I’ve noted here on this blog how Bryce Covert highlighted this economic reality over at The Nation earlier this year. Frum continues:
These trends should not surprise anyone. Women choose abortion for one overwhelming reason: economic insecurity. The large majority of women who chose abortion in 2008, 57%, reported a disruptive event in their lives in the previous 12 months: most often, the loss of a job or home.
Of the women who choose abortion, 58% are in their 20s. Some 61% of them already have a child. Almost 70% of them are poor or near poor.
Three-quarters say they cannot afford another child.
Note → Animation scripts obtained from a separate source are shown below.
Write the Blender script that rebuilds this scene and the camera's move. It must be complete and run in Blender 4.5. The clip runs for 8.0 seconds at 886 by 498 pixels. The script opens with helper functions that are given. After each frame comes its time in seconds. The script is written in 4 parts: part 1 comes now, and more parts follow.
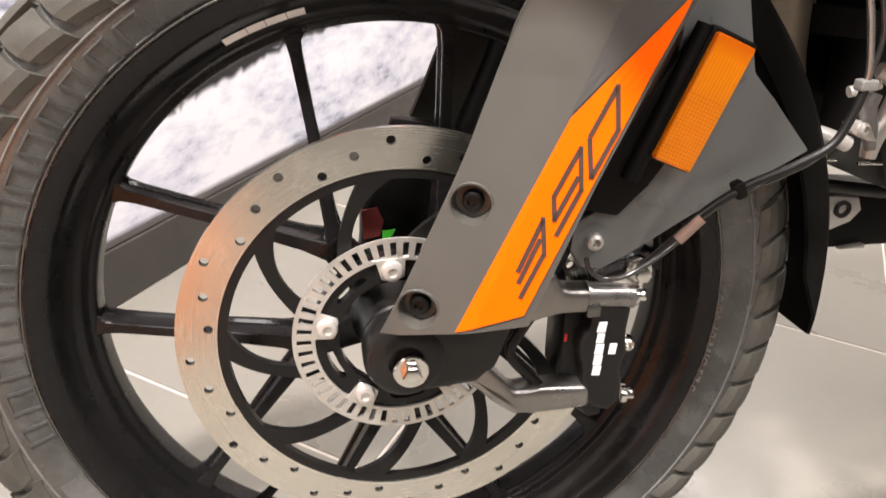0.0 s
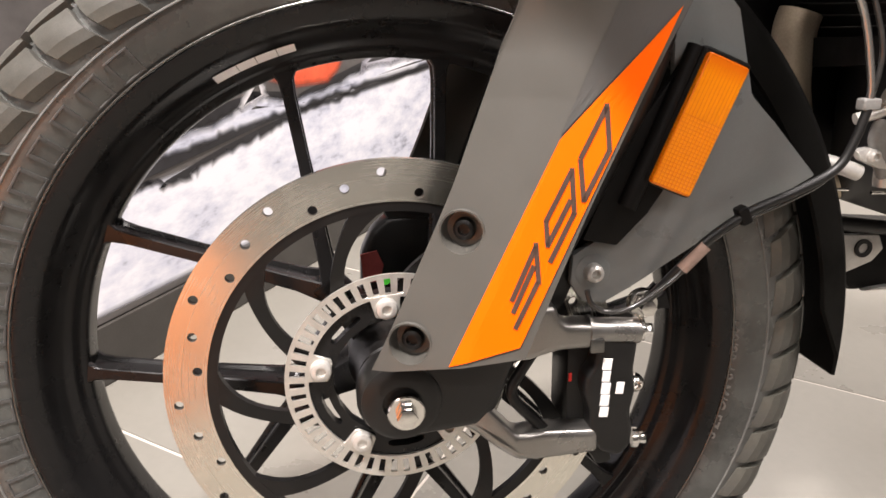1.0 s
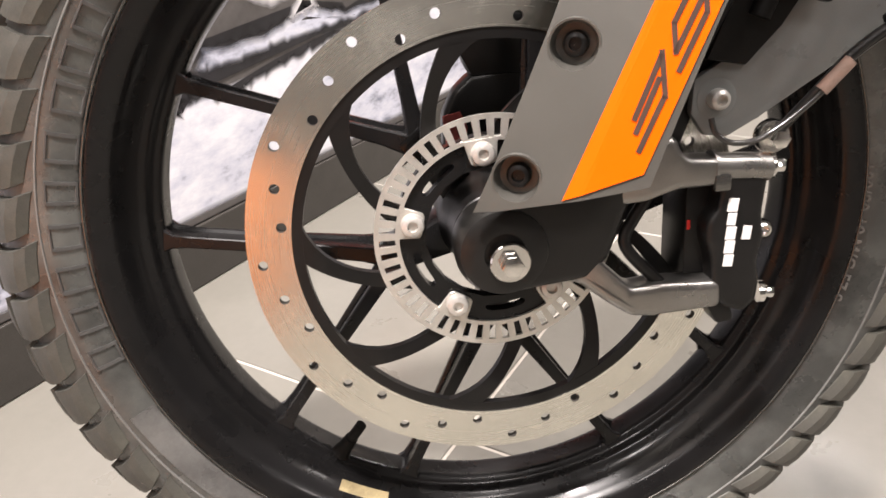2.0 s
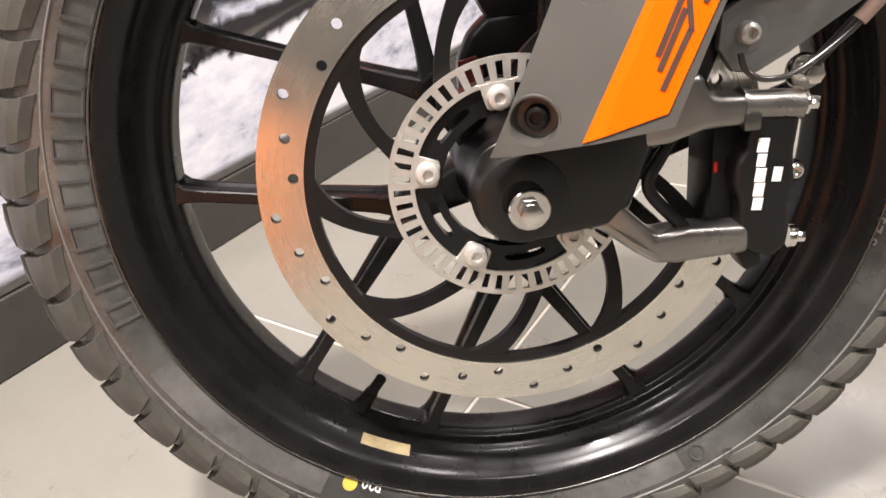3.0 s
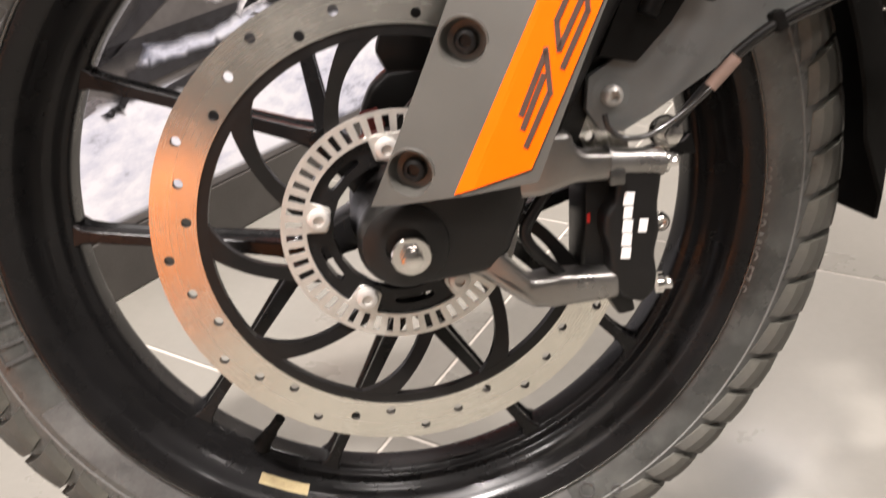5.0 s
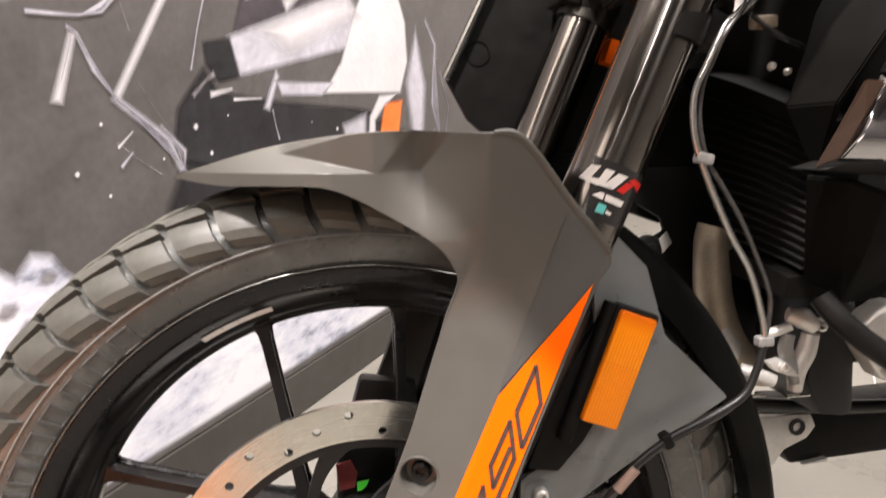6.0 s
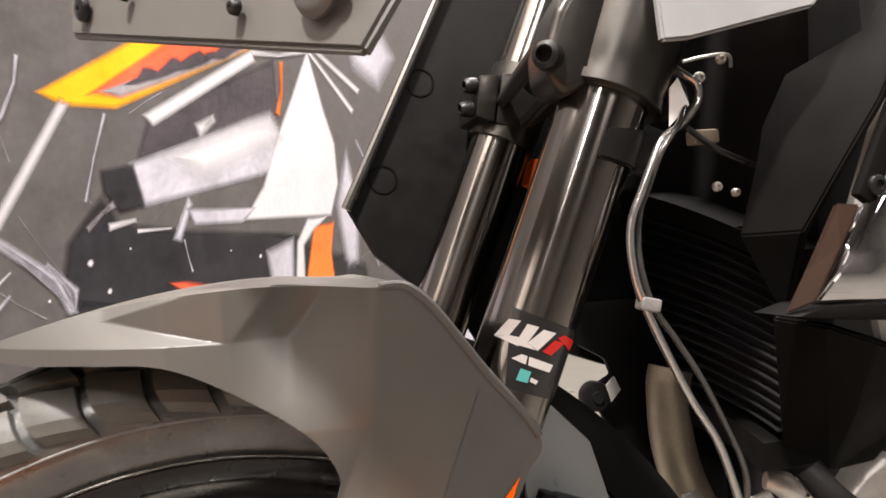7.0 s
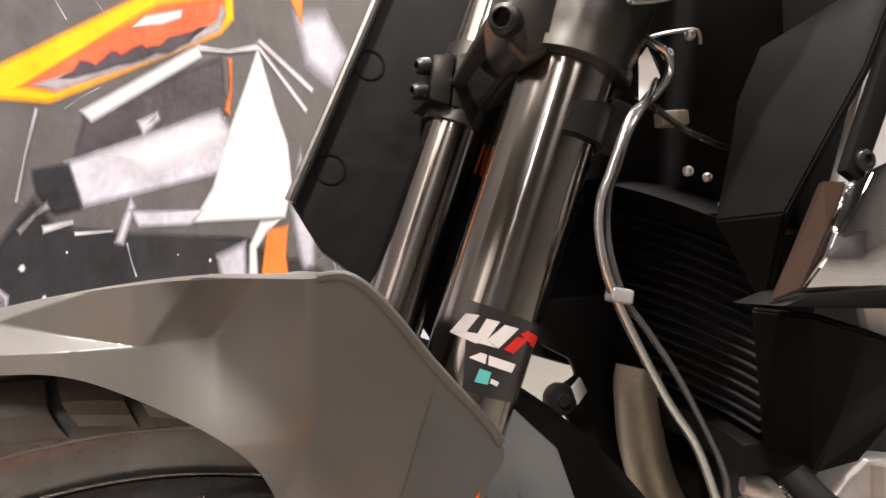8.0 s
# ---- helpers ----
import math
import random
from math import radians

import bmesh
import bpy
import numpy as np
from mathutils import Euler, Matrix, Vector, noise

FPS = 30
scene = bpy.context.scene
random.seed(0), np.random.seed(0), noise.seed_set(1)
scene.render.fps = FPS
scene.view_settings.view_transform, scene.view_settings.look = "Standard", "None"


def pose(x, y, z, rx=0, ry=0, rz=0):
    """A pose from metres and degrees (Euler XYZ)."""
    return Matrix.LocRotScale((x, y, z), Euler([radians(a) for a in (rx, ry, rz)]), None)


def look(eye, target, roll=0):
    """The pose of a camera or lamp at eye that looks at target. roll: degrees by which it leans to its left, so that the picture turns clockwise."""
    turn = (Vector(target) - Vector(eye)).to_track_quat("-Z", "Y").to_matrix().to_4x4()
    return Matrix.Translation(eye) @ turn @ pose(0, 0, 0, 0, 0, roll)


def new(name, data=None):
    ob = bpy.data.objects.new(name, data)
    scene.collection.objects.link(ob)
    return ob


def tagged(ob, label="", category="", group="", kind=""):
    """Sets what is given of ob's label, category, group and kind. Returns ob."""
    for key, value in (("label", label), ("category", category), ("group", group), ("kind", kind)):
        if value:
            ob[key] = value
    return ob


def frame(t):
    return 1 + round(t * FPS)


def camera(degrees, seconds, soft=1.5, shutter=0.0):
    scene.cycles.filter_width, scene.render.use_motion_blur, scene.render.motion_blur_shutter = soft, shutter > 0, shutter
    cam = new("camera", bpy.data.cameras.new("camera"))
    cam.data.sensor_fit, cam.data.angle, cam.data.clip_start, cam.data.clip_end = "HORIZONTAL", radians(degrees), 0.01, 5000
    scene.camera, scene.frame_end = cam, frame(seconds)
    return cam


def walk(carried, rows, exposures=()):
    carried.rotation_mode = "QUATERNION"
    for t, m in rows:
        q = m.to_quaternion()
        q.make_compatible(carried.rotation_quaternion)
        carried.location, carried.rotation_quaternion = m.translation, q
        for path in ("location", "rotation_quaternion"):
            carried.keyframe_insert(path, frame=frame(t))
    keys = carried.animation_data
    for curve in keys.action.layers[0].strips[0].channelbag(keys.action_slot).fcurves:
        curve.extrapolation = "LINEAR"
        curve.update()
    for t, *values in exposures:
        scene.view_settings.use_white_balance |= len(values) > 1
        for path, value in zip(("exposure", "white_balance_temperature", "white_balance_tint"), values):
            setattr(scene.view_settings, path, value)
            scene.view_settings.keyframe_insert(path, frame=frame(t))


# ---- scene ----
cam = camera(62.0, 8.0, soft=1.5, shutter=0.3)
PATH = [
    (0, (-0.0622, -0.5005, 0.6700), (0.1114, 0.3554, 0.1829), 3.61),
    (0.5, (-0.0529, -0.5010, 0.6542), (0.1089, 0.3986, 0.2486), 2.90),
    (1, (-0.0375, -0.5049, 0.6371), (0.1008, 0.4042, 0.2441), 1.31),
    (1.5, (-0.0563, -0.4987, 0.5996), (0.0471, 0.4008, 0.1751), -0.49),
    (2, (-0.0730, -0.4873, 0.5523), (0.0058, 0.4030, 0.1038), -2.08),
    (2.2, (-0.0766, -0.4836, 0.5491), (-0.0058, 0.4039, 0.0937), -2.67),
    (3.3, (-0.0674, -0.4783, 0.5298), (-0.0292, 0.3788, 0.0161), -4.36),
    (3.5, (-0.0674, -0.4786, 0.5153), (-0.0287, 0.3733, -0.0069), -4.55),
    (4, (-0.0606, -0.4834, 0.5173), (-0.0185, 0.3630, -0.0135), -4.63),
    (4.2, (-0.0539, -0.4859, 0.5211), (-0.0067, 0.3600, -0.0101), -4.42),
    (5.3, (-0.0246, -0.5046, 0.6012), (0.1087, 0.4028, 0.2028), -0.73),
    (5.5, (-0.0298, -0.5079, 0.6580), (0.1136, 0.4134, 0.2965), -0.58),
    (5.7, (-0.0261, -0.5177, 0.7195), (0.1200, 0.4143, 0.3878), -0.51),
    (6, (-0.0185, -0.5454, 0.7591), (0.1379, 0.4058, 0.4932), -0.79),
    (6.2, (-0.0097, -0.5525, 0.7700), (0.1539, 0.4067, 0.5395), -1.35),
    (6.5, (-0.0044, -0.5385, 0.7750), (0.1879, 0.4268, 0.5985), -1.35),
    (7, (0.0423, -0.4378, 0.7652), (0.2687, 0.5289, 0.6459), -2.33),
    (7.5, (0.0491, -0.3907, 0.7538), (0.3020, 0.5708, 0.6459), -2.97),
    (8, (0.0575, -0.3983, 0.7503), (0.3352, 0.5558, 0.6375), -2.59),
]
walk(cam, [(t, look(eye, target, roll)) for t, eye, target, roll in PATH], exposures=[(0.0, 0.37), (2.0, 0.39), (4.0, 0.29), (5.5, 0.39), (6.5, 0.42), (7.5, 0.53), (8.0, 0.57)])

LIFT = 0.336
# how the motorcycle stands: wheel frame (x rearward, y to its right side, z up, hub at zero) to the room
STAND = Matrix(((0.9998, 0.0023, -0.0189, 0), (0.0, 0.9928, 0.1195, 0), (0.019, -0.1195, 0.9926, LIFT), (0, 0, 0, 1)))

# ---- light ----
world = bpy.data.worlds.new("room_air")
world.use_nodes = True
world.node_tree.nodes["Background"].inputs[0].default_value = (0.9, 0.93, 1.0, 1)
world.node_tree.nodes["Background"].inputs[1].default_value = 0.12
scene.world = world

WALL_ANGLE = math.atan2(0.8164, 0.5774)
WALL_AT = 0.606
CEIL = 3.0


def room(s, a, z=0.0):
    """A place in the room: s along the poster wall, a towards it, z up."""
    return Vector((0.5774 * s - 0.8164 * a, 0.8164 * s + 0.5774 * a, z))


ROOM = Matrix.Translation((0, 0, 0)) @ Matrix.Rotation(WALL_ANGLE, 4, "Z")   # local x along the wall, local y towards it


def lamp(name, s, a, size, watts, colour=(1.0, 0.92, 0.89)):
    data = bpy.data.lights.new(name, "AREA")
    data.shape, data.size = "DISK", size
    data.energy, data.color = watts, colour
    ob = new(name, data)
    ob.matrix_world = ROOM @ Matrix.Translation((s, a, CEIL - 0.075))
    return ob


# ---- materials ----
def nodes_of(name):
    m = bpy.data.materials.new(name)
    m.use_nodes = True
    nt = m.node_tree
    return m, nt, nt.nodes["Principled BSDF"]


def put(nt, kind, **values):
    n = nt.nodes.new(kind)
    for k, v in values.items():
        n.inputs[k.replace("_", " ")].default_value = v
    return n


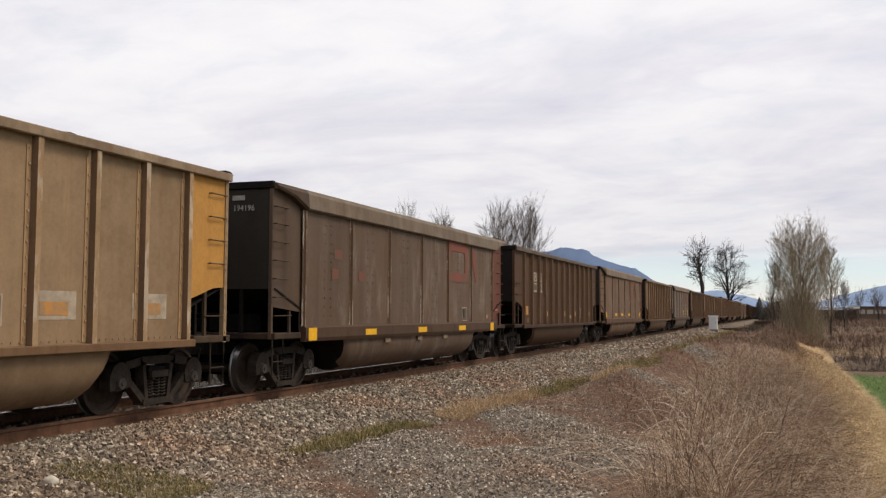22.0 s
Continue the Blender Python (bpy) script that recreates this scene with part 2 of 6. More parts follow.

Frum gives examples from the Netherlands and why immigrant women’s abortion rates have been rising:
They chose abortion because they had become sexually active within male-dominated immigrant subcultures in which access to birth control was restricted, in which female sexuality was tightly policed, in which girls who become pregnant outside marriage are disgraced and in which the costs and obligations of childbearing loaded almost entirely on women alone.
Abortion is a product of poverty and maternal distress.
Not only can we do something to alleviate these things, we have in living memory in this country a keen understanding of what life was like when abortion was not safe and legal:
A woman who enjoys the most emotional and financial security and who has chosen the timing of her pregnancy will not choose abortion, even when abortion laws are liberal. A woman who is dominated, who is poor and who fears bearing the child is likely to find an abortion, even where abortion is restricted, as it was across the United States before 1965.
Regardless of political persuasion, if we do in fact get real about abortion and reproductive justice, rather than getting hyperbolic, we can all get it right.